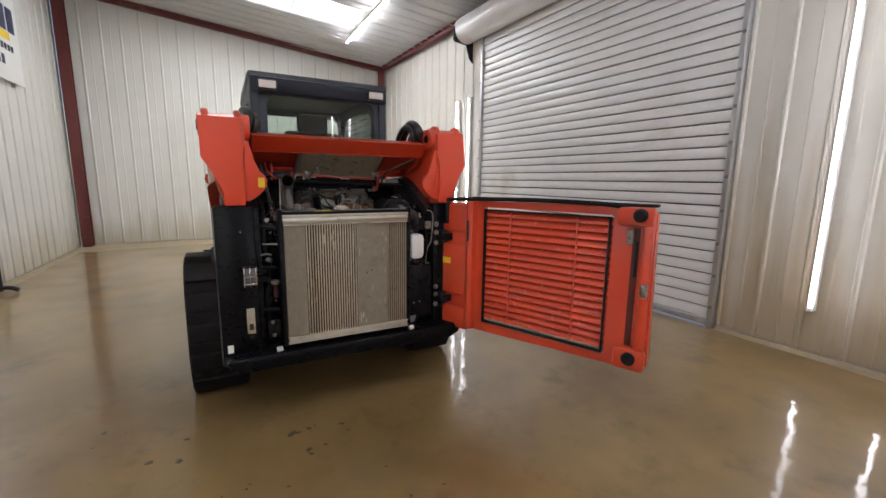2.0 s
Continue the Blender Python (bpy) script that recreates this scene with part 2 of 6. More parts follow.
PLASTIC = mat("black_plastic", (0.0125, 0.012, 0.011), 0.45, 0, 0.25, 10, dirt=(0.006, 0.0058, 0.0056), dirt_cut=0.58, dirt_scale=13, dirt_soft=0.1, dirt_rough=0.38, bump=0.14, bump_scale=160, specular=0.3, specks=(0.05, 0.048, 0.043), speck_cut=0.69)
ALU = mat("dull_aluminium", (0.56, 0.54, 0.48), 0.42, 0.85, 0.1, 14, dirt=(0.36, 0.32, 0.25), dirt_cut=0.55, dirt_scale=10, dirt_soft=0.25, bump=0.12)
FIN = mat("radiator_fin", (0.72, 0.645, 0.51), 0.32, 0.9, 0.25, 40, bump=0.1, world_space=True)
FIN_DUSTY = mat("dusty_radiator_fin", (0.29, 0.255, 0.195), 0.55, 0.35, 0.25, 30, dirt=(0.23, 0.195, 0.14), dirt_cut=0.55, dirt_scale=14, dirt_soft=0.25, bump=0.1, world_space=True)
FIN_DULL = mat("dull_radiator_fin", (0.42, 0.36, 0.27), 0.4, 0.8, 0.3, 30, bump=0.1, world_space=True)
BRIGHT_ALU = mat("bright_folded_aluminium", (0.62, 0.575, 0.46), 0.36, 0.65, 0.12, 14, dirt=(0.46, 0.41, 0.31), dirt_cut=0.56, dirt_scale=12, dirt_soft=0.2, bump=0.1)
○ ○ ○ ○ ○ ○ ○
Reproduce the data verbatim. Do not carry any picture into the copy.

2.0 s
Continue the Blender Python (bpy) script that recreates this scene with part 2 of 6. More parts follow.
PLASTIC = mat("black_plastic", (0.0125, 0.012, 0.011), 0.45, 0, 0.25, 10, dirt=(0.006, 0.0058, 0.0056), dirt_cut=0.58, dirt_scale=13, dirt_soft=0.1, dirt_rough=0.38, bump=0.14, bump_scale=160, specular=0.3, specks=(0.05, 0.048, 0.043), speck_cut=0.69)
ALU = mat("dull_aluminium", (0.56, 0.54, 0.48), 0.42, 0.85, 0.1, 14, dirt=(0.36, 0.32, 0.25), dirt_cut=0.55, dirt_scale=10, dirt_soft=0.25, bump=0.12)
FIN = mat("radiator_fin", (0.72, 0.645, 0.51), 0.32, 0.9, 0.25, 40, bump=0.1, world_space=True)
FIN_DUSTY = mat("dusty_radiator_fin", (0.29, 0.255, 0.195), 0.55, 0.35, 0.25, 30, dirt=(0.23, 0.195, 0.14), dirt_cut=0.55, dirt_scale=14, dirt_soft=0.25, bump=0.1, world_space=True)
FIN_DULL = mat("dull_radiator_fin", (0.42, 0.36, 0.27), 0.4, 0.8, 0.3, 30, bump=0.1, world_space=True)
BRIGHT_ALU = mat("bright_folded_aluminium", (0.62, 0.575, 0.46), 0.36, 0.65, 0.12, 14, dirt=(0.46, 0.41, 0.31), dirt_cut=0.56, dirt_scale=12, dirt_soft=0.2, bump=0.1)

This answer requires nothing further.